Jamais. Du jour où j’ai mis les pieds dans le théâtre, j’ai su que je n’en sortirais pas. Même si c’était dur, même si j’ai eu de grandes périodes de détresse, je n’ai jamais envisagé autre chose. Pourtant, toute ma carrière a été compliquée. Dans les années 70, ça allait. Mais dix ans plus tard, les castings sont arrivés et ça, ça n’était pas pour moi. Même aujourd’hui, j’ai du mal avec les essais. J’en ai passé un, sur les huit dernières années, et ça n’a pas marché. Mais j’ai fait ma vie comme je la voulais. Je me suis remariée avec John Berry et on a vécu aux Etats-Unis. Je n’ai pas travaillé là-bas, mais je m’en foutais, j’étais amoureuse. Et du coup, je ne faisais que des choses qui me plaisaient, en France. C’est comme ça que j’ai tourné Série noire. Il n’y avait pas de sous, et ça a été pour moi. S’il y avait eu des financements, ç’aurait été quelqu’un d’autre. Je n’ai jamais eu droit au tapis rouge. Derrière Combat de nègre et de chiens : quatre ans sans théâtre. Et quand j’y reviens, c’est parce que l’assistant de Chéreau monte quelque chose. Heureusement que j’ai eu la télé.
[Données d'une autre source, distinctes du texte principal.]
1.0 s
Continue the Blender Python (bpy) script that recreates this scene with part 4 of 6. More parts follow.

Vous avez refusé beaucoup de choses ?
On me dit que j’en refuse plus que je ne crois. Mais parfois, je n’ai même pas l’impression qu’on me les a proposées. Quand c’est des merdes, je n’ai pas le sentiment de refuser. C’est trop évident que je ne vais pas le faire. Je ne me rends pas compte que je dis non. Et je n’ai aucun regret. Je n’ai rien raté. La vie est importante et j’ai eu une belle vie. Ce n’est pas parce que je joue que je vis. Je n’y vais que si c’est beau, que si ça raconte quelque chose. Il faut que je défende quelque chose d’humain.
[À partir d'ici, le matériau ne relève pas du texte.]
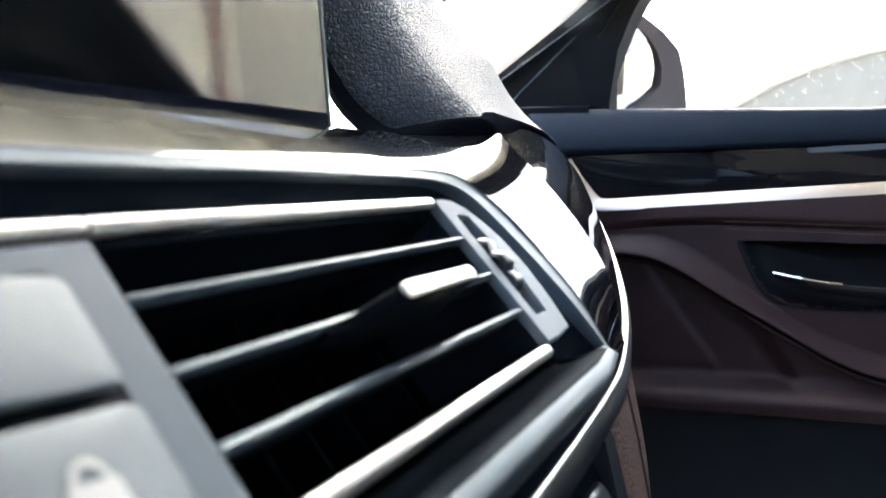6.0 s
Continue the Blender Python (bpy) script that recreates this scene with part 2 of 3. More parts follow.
def sweep(path, section, up=(0, 0, 1), cap=True):
    """A closed section (side, up) swept along a path of points."""
    rows, up = [], Vector(up)
    for k, p in enumerate(path):
        t = (Vector(path[min(k + 1, len(path) - 1)]) - Vector(path[max(k - 1, 0)])).normalized()
        side = t.cross(up).normalized()
        top = side.cross(t)
        rows.append([Vector(p) + side * a + top * b for a, b in section])
    bm = grid(rows, close_u=True)
    if cap:
        bm.verts.ensure_lookup_table()
        n = len(section)
        bm.faces.new(bm.verts[:n][::-1])
        bm.faces.new(bm.verts[-n:])
    return bm


def oval(a, b, n=12):
    return [(a * math.cos(2 * math.pi * k / n), b * math.sin(2 * math.pi * k / n)) for k in range(n)]


def writing(text, size, m, mat, name, parent):
    """Flat letters of the built-in font, 0.1 mm thick, turned into a mesh."""
    cu = bpy.data.curves.new(name, "FONT")
    cu.body, cu.size, cu.extrude, cu.align_x, cu.align_y = text, size, 0.00005, "CENTER", "CENTER"
    tmp = new(name, cu)
    me = bpy.data.meshes.new_from_object(tmp.evaluated_get(bpy.context.evaluated_depsgraph_get()))
    bpy.data.objects.remove(tmp)
    me.transform(m)
    me.materials.clear()
    me.materials.append(mat)
    ob = new(name, me)
    ob.parent = parent
    return ob


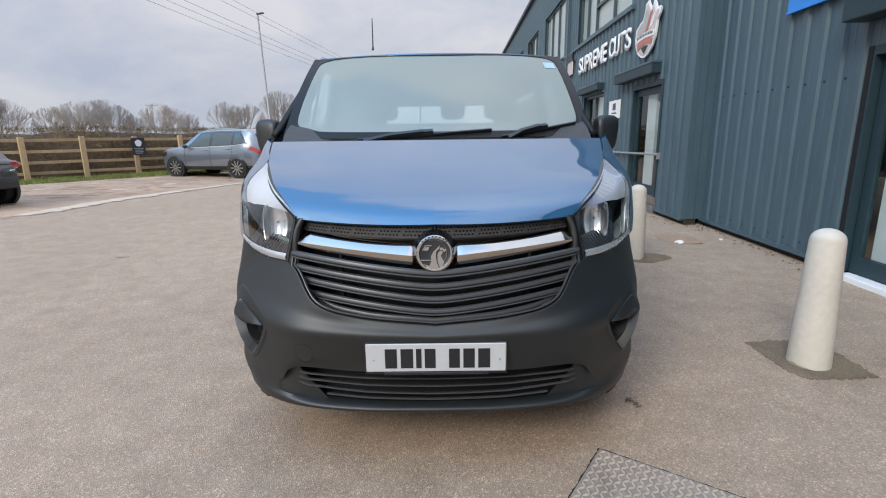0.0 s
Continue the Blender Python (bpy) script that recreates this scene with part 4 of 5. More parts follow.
# ---- the yard's far side ----
def flat(points, lift, mat, name, label, category, **more):
    """A thin sheet over the ground, its outline given in x and y."""
    b = bmesh.new()
    top = [b.verts.new((x, y, ground_z(x, y) + lift)) for x, y in points]
    low = [b.verts.new((x, y, ground_z(x, y) - .02)) for x, y in points]
    b.faces.new(top)
    for i in range(len(top)):
        b.faces.new((low[i], low[(i + 1) % len(top)], top[(i + 1) % len(top)], top[i]))
    return whole(name, b, mat, label, category, **more)


def line_x(y):
    return float(np.interp(y, [-30, 5, 8.8, 10.7, 12.7, 15.1, 22, 40], [-9.1, -7.8, -7.60, -7.42, -6.85, -6.05, -3.8, 1.7]))


def fence_p(s, off=0.0):
    """A point s metres along the fence, off metres behind it."""
    return (-12.08 + .60 * s - .80 * off, 16.91 + .80 * s + .60 * off)


rng = random.Random(4)
# pale concrete apron between the line and the verge, in a sheet that follows the ground
def apron_at(u, v):
    y = -6 + 44 * u
    x1 = line_x(y) - .04
    s = (y - 16.95) / .8
    x0 = min(fence_p(s)[0] + .55, x1 - .2)
    x = x0 + (x1 - x0) * v
    return (x, y, ground_z(x, y) + .005)


whole("apron", grid(apron_at, steps(0, 1, 60), steps(0, 1, 8)), "apron", "pale pinkish worn concrete parking apron", "pavement", kind="structure", smooth=True)
# flakes where the apron's skin has broken up
for count, mat, seed, label in ((150, "flake_red", 31, "reddish brown broken flakes on the concrete apron"), (90, "line", 32, "pale worn flakes on the concrete apron")):
    r = random.Random(seed)
    b = bmesh.new()
    for _ in range(count):
        x, y, z = apron_at(r.uniform(.32, .62), r.uniform(.06, .92))
        n, w, verts = r.uniform(.10, .45), r.uniform(.04, .15), []
        for k in range(9):
            a, g = k * 2 * math.pi / 9, r.uniform(.5, 1.2)
            px, py = x + n * g * math.cos(a) + .3 * w * math.sin(a), y + w * g * math.sin(a)
            verts.append(b.verts.new((px, py, ground_z(px, py) + .0085 + r.uniform(0, .002))))
        b.faces.new(verts)
    whole("apron_flakes", b, mat, label, "pavement", kind="stuff")
b = bmesh.new()
for y0, y1 in ((8.8, 12.9), (13.0, 14.3), (14.36, 17.2), (17.3, 19.6), (19.8, 24.0), (24.3, 29.0)):
    rows = []
    for y in steps(y0, y1, int((y1 - y0) / .05)):
        w = float(np.interp(y, [8.8, 9.3, 11.5, 14, 20], [.13, .27, .25, .15, .10]))
        e0 = noise.noise(Vector((y * 2.3, 1, 0))) * .5 + noise.noise(Vector((y * 9, 2, 0))) * .75
        e1 = noise.noise(Vector((y * 2.1, 7, 0))) * .5 + noise.noise(Vector((y * 8, 5, 0))) * .75
        x = line_x(y)
        rows.append([b.verts.new((x - w * (1 + e0), y, ground_z(x, y) + .008)), b.verts.new((x + w * (1 + e1), y, ground_z(x, y) + .008))])
    for (p, q), (r, t) in zip(rows, rows[1:]):
        b.faces.new((p, q, t, r))
whole("parking_line", b, "line", "broken worn white painted line on asphalt", "road marking", kind="structure")
b = grid(lambda s, o: (*fence_p(s, o), ground_z(*fence_p(s, 0)) + .012 + .02 * math.sin(s * 3 + o * 5)), steps(-40, 50, 120), steps(-.45, 60, 20))
whole("field", b, "earth", "rough brown field beyond the fence", "field", kind="structure", smooth=True)

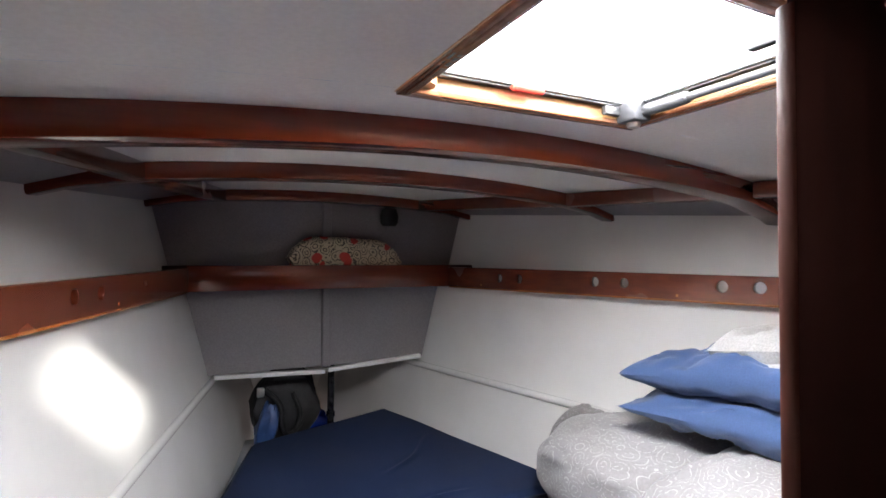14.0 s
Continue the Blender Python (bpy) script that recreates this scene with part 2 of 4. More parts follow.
# ---------------------------------------------------------------- builders
def mesh_object(name, bm, material, smooth=False):
    me = bpy.data.meshes.new(name)
    bmesh.ops.recalc_face_normals(bm, faces=bm.faces)
    bm.to_mesh(me)
    bm.free()
    me.materials.append(material)
    if smooth:
        me.polygons.foreach_set("use_smooth", [True] * len(me.polygons))
        me.set_sharp_from_angle(angle=radians(40))
    return new(name, me)


def part(name, bm, material, parent=None, label="", smooth=True):
    ob = mesh_object(name, bm, material, smooth)
    if parent is not None:
        ob.parent = parent
        ob.matrix_parent_inverse = parent.matrix_world.inverted()
    if label:
        ob["label"] = label
    return ob


def thing(name, at, label, category, group="", kind=""):
    ob = new(name)
    ob.matrix_world = Matrix.Translation(at)
    ob.empty_display_size = 0.05
    return tagged(ob, label, category, group, kind)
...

Vous êtes très proche des auteurs. Qu’est-ce qui vous attire chez eux ?
Avant les idées, les mots. Au théâtre, on ressent souvent quelque chose d’assez merveilleux. Quand vous rentrez dans le texte, quand vous le possédez, il pourrait presque jaillir tout seul. Il y a quelque chose que vous avez compris. Koltès a une musique, par exemple. C’est assez fascinant de s’en rendre compte. Le théâtre offre la possibilité, parce qu’il donne le temps et qu’il creuse, de trouver la profondeur des choses… On trouve des virages. Personne ne les voit, personne ne les entend, mais finalement ça résonne quand même. C’est ça, le théâtre.
Entre votre départ, en 68, de l’école de la Rue Blanche et le Koltès en 1982, vous ne jouez pas au théâtre, sauf quelques rôles de figuration. Ça ne vous manque pas ?
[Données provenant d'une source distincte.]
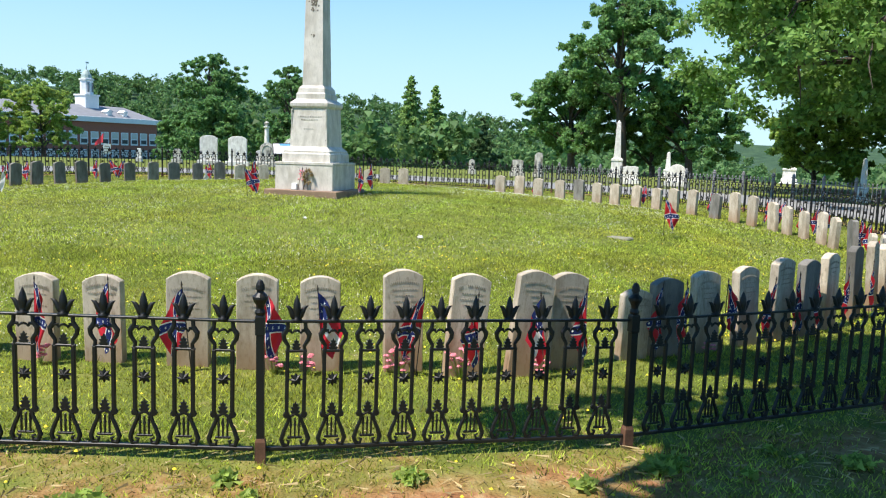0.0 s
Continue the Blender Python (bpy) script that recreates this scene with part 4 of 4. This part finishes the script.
# two trees behind the walk whose shade falls across the railing
broad_tree(8.2, -14.3, 10.0, 6.1, 0.24, 4.6, 27000, 0.55, 41, LEAF_OAK, "leafy oak shading the path and railing", 36, 0.33, 0.02, droop_to=4.9)
broad_tree(-16.35, -13.4, 10.5, 5.7, 0.28, 4.8, 22500, 0.50, 42, LEAF_OAK, "leafy oak shading the path and railing", 38, 0.33, 0.12, droop_to=4.8)
# third crown, unseen, added to carry the western shade further over the path
broad_tree(-15.8, -18.2, 9.5, 5.0, 0.24, 4.6, 12750, 0.50, 43, LEAF_OAK, "leafy oak added behind the path to widen the shade", 30, 0.33, 0.0, droop_to=4.8)
conifer(-29.7, 164.3, 24.0, 7.6, 32400, 0.45, 51, LEAF_FIR, "pointed green spruce beside its twin", 18.8)
conifer(-24.4, 166.3, 22.0, 7.0, 28800, 0.45, 52, LEAF_FIR, "pointed green spruce beside its twin", 16.9)
conifer(-11.9, 153.9, 15.0, 7.0, 39600, 0.45, 53, LEAF_YEW, "dark green broad cone-shaped cedar", 9.3)


def far_woods():
    """The wooded hills: many small ragged crowns on the far slopes."""
    rnd = np.random.RandomState(8)
    V, F, base = [], [], 0
    spots = []
    for k in range(1900):
        az = rnd.uniform(-62, 62)
        d = rnd.uniform(190, 620) if az < 5 else rnd.uniform(140, 640)
        if az < -24 and d < 380:
            d += 200
        elif -24 <= az < -4 and d < 230 and rnd.random() < 0.5:
            d = rnd.uniform(130, 180)
        spots.append((az, d))
    spots.sort(key=lambda q: -q[1])
    cs, ss = [], []
    for az, d in spots:
        x, y = d * math.sin(radians(az)), d * math.cos(radians(az))
        h = rnd.uniform(8.5, 14.5) * (1.0 if az < 8 else 0.8)
        z = gz(x, y)
        for q in range(7):
            a = rnd.uniform(0, 2 * math.pi)
            rr = rnd.uniform(0.1, 0.36) * h
            cs.append((x + rr * math.cos(a), y + rr * math.sin(a), z + h * rnd.uniform(0.3, 0.86)))
            ss.append(h * rnd.uniform(0.16, 0.27))
    v, f = leaves(cs, ss, 340000, 1.4, rnd, 0.8, 0.25)
    ob = arrays("far_woods", v, f, WOODS)
    tagged(ob, "distant green woods covering the hills", "woods", kind="stuff")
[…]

Je pensais que je ne ferais pas de théâtre. J’ai fait de belles choses, de jolis films d’auteur, mais pas de théâtre. J’avais débuté avec des gens, et je ne comprenais rien à ce qu’ils faisaient. C’était des théâtreux. Et c’est péjoratif, quand je dis ça. Ce sont des gens qui se complaisent à compliquer les choses pour se donner des airs plus intelligents. Moi, je trouve qu’il faut amener les textes au public comme si ça coulait de source. Quand on arrive à faire de quelque chose de compliqué un truc évident et léger, j’adore. Quand on est dans la complication de la complication, je fuis. Je ne suis pas une intellectuelle, alors quand je tombe sur des tordus, je m’en vais. J’aime travailler simple et accessible. Sinon je suis malheureuse et ce n’est pas ma place.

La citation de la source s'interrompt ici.